Personal information
- Full name: Alexander Paris
- Born: 29 August 1908 Torphichen, West Lothian, Scotland
- Died: 19 August 1990 (aged 81) Bathgate, West Lothian, Scotland
- Batting: Right-handed
- Bowling: Right-arm medium

Domestic team information
- 1937–1938: Scotland

Career statistics
| Competition | First-class |
| Matches | 3 |
| Runs scored | 40 |
| Batting average | 8.00 |
| 100s/50s | –/– |
| Top score | 24 |
| Balls bowled | 458 |
| Wickets | 12 |
| Bowling average | 17.50 |
| 5 wickets in innings | 1 |
| 10 wickets in match | – |
| Best bowling | 6/35 |
| Catches/stumpings | 2/– |
- Source: Cricinfo, 31 October 2022

= Sandy Paris =

Scottish cricketer

Alexander 'Sandy' Paris (29 August 1908 – 19 August 1990) was a Scottish first-class cricketer and schoolmaster.
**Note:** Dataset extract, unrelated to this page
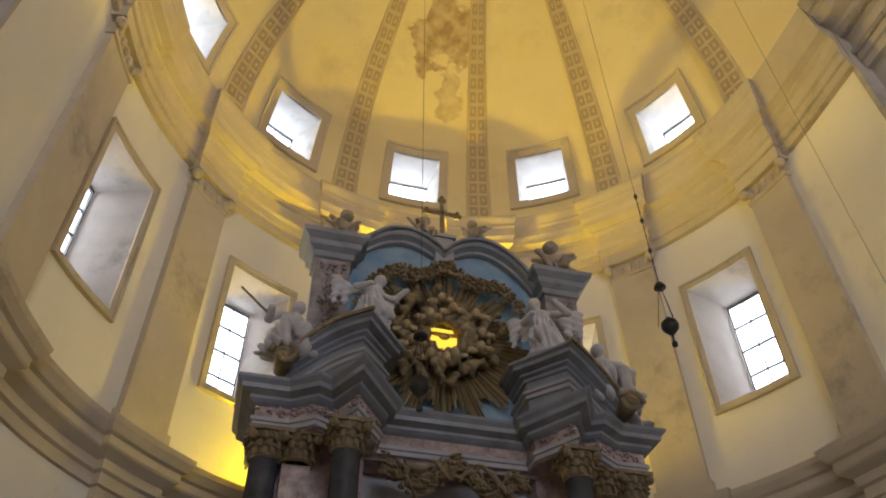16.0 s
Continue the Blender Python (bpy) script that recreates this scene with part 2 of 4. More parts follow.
class Mesh:
    """Collects verts and faces."""

    def __init__(self):
        self.v, self.f = [], []

    def add(self, v, f):
        k = len(self.v)
        self.v += [tuple(p) for p in v]
        self.f += [tuple(i + k for i in q) for q in f]
        return self

    def grid(self, pts, nu, nv, flip=False, wrap=False):
        """pts in rows: nu rows of nv."""
        f = []
        for i in range(nu if wrap else nu - 1):
            for j in range(nv - 1):
                a, b = i * nv + j, ((i + 1) % nu) * nv + j
                q = (a, b, b + 1, a + 1)
                f.append(q[::-1] if flip else q)
        return self.add(pts, f)

    def box(self, x0, x1, y0, y1, z0, z1, m=None):
        v = [Vector((x, y, z)) for x in (x0, x1) for y in (y0, y1) for z in (z0, z1)]
        if m is not None:
            v = [m @ p for p in v]
        return self.add(v, [(0, 1, 3, 2), (4, 6, 7, 5), (0, 4, 5, 1), (2, 3, 7, 6), (0, 2, 6, 4), (1, 5, 7, 3)])

    def ball(self, c, r, n=6, k=8, m=None):
        """An ellipsoid; r is a number or three."""
        r = (r, r, r) if isinstance(r, (int, float)) else r
        pts = []
        for i in range(n + 1):
            a = math.pi * i / n
            for j in range(k):
                b = 2 * math.pi * j / k
                p = Vector((r[0] * math.sin(a) * math.cos(b), r[1] * math.sin(a) * math.sin(b), r[2] * math.cos(a)))
                p = (m @ p if m is not None else p) + Vector(c)
                pts.append(p)
        f = []
        for i in range(n):
            for j in range(k):
                a, b = i * k + j, i * k + (j + 1) % k
                f.append((a, a + k, b + k, b))
        return self.add(pts, f)

    def tube(self, path, radius, k=6, closed=False):
        """A tube along points; radius a number or one for each point."""
        n = len(path)
        path = [Vector(p) for p in path]
        pts = []
        for i, p in enumerate(path):
            a = path[i - 1] if i or closed else p
            b = path[(i + 1) % n] if i < n - 1 or closed else p
            d = (b - a).normalized()
            s = d.orthogonal().normalized() if abs(d.z) > 0.95 else d.cross(Vector((0, 0, 1))).normalized()
            t = d.cross(s)
            r = radius if isinstance(radius, (int, float)) else radius[i]
            pts += [p + (s * math.cos(2 * math.pi * j / k) + t * math.sin(2 * math.pi * j / k)) * r for j in range(k)]
        f = []
        for i in range(n if closed else n - 1):
            for j in range(k):
                a, b = i * k + j, ((i + 1) % n) * k + j
                c, d = i * k + (j + 1) % k, ((i + 1) % n) * k + (j + 1) % k
                f.append((a, b, d, c))
        if not closed:
            f += [tuple(range(k)), tuple(range((n - 1) * k, n * k))[::-1]]
        return self.add(pts, f)

    def put(self, name, material, parent=None, smooth=False, label=""):
        return obj(name, self.v, self.f, material, parent, smooth, label)


def lathe(profile, a0, a1, n, centre=(0, 0), closed=False):
    """Rows of points: profile of (radius, z) turned about a vertical axis."""
    m = Mesh()
    pts = []
    count = n if closed else n + 1
    for i in range(count):
        a = radians(a0 + (a1 - a0) * i / n)
        pts += [(centre[0] + r * math.cos(a), centre[1] + r * math.sin(a), z) for r, z in profile]
    return m.grid(pts, count, len(profile), wrap=closed)


def sweep(path, profile, cap=True):
    """profile of (out, z) along a plan path; out goes to the left of the way."""
    m = Mesh()
    pts = []
    n = len(path)
    for i, p in enumerate(path):
        p = Vector(p)
        d0 = (p - Vector(path[i - 1])).normalized() if i else None
        d1 = (Vector(path[i + 1]) - p).normalized() if i < n - 1 else None
        d0, d1 = d0 or d1, d1 or d0
        n0, n1 = Vector((-d0.y, d0.x)), Vector((-d1.y, d1.x))
        mit = (n0 + n1).normalized()
        mit = mit / max(0.35, mit.dot(n0))
        pts += [(p.x + mit.x * o, p.y + mit.y * o, z) for o, z in profile]
    m.grid(pts, n, len(profile))
    return m


def shell(fn, us, vs, holes, thick, splay=(1.0, 0.0, 0.0)):
    """A wall with thickness: fn(u, v, off); holes as (u0, u1, v0, v1) on the grid's lines. Returns inner+outer+edges, and the reveals."""
    def lines(a, b):
        out = sorted(set([round(x, 5) for x in a] + [round(x, 5) for x in b]))
        keep = [out[0]]
        for x in out[1:]:
            if x - keep[-1] > 1e-4:
                keep.append(x)
        return keep
    us = lines(us, [h[0] for h in holes] + [h[1] for h in holes])
    vs = lines(vs, [h[2] for h in holes] + [h[3] for h in holes])
    wall, rev = Mesh(), Mesh()
    nu, nv = len(us), len(vs)
    inner = [fn(u, v, 0) for u in us for v in vs]
    outer = [fn(u, v, thick) for u in us for v in vs]
    f = []
    k = nu * nv
    for i in range(nu - 1):
        for j in range(nv - 1):
            um, vm = (us[i] + us[i + 1]) / 2, (vs[j] + vs[j + 1]) / 2
            if any(h[0] < um < h[1] and h[2] < vm < h[3] for h in holes):
                continue
            a, b = i * nv + j, (i + 1) * nv + j
            f.append((a, a + 1, b + 1, b))
            f.append((k + a, k + b, k + b + 1, k + a + 1))
    wall.add(inner + outer, f)
    for h in holes:
        c = [(h[0], h[2]), (h[1], h[2]), (h[1], h[3]), (h[0], h[3])]
        mid, ku = (h[0] + h[1]) / 2, splay[0]
        d = [(mid + (u - mid) * ku, w + (splay[1] if w == h[2] else -splay[2])) for u, w in c]
        v = [fn(u, w, 0) for u, w in c] + [fn(u, w, thick) for u, w in d]
        rev.add(v, [(i, (i + 1) % 4, (i + 1) % 4 + 4, i + 4) for i in range(4)])
    return wall, rev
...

Paris was born in August 1908 at Torphichen, West Lothian. He was educated at Linlithgow Academy, before matriculating to the Edinburgh College of Art. A club cricketer for West Lothian, Paris made his debut in first-class cricket for Scotland against Ireland at Belfast in 1937. He made two further first-class appearances for Scotland, against Yorkshire at Harrogate in 1937, and Ireland at Glasgow in 1938. Playing the Scottish side as a right-arm medium pace bowler, he took 12 wickets at an average of 17.50; he took one five wicket haul, with figures of 6 for 35 on debut against Ireland. As a lower order batsman, he scored 40 runs with a highest score of 24. In January 1957, Paris was appointed president of the West Lothian County Cricket Association.

Outside of cricket, Paris was a schoolmaster who taught arts and crafts. He taught art at Broxburn, before being appointed art master at Bathgate Academy. He spent the next 19 years teaching at Bathgate, before being appointed to the same role at Whitburn Academy in January 1965. Paris died at Bathgate in August 1990.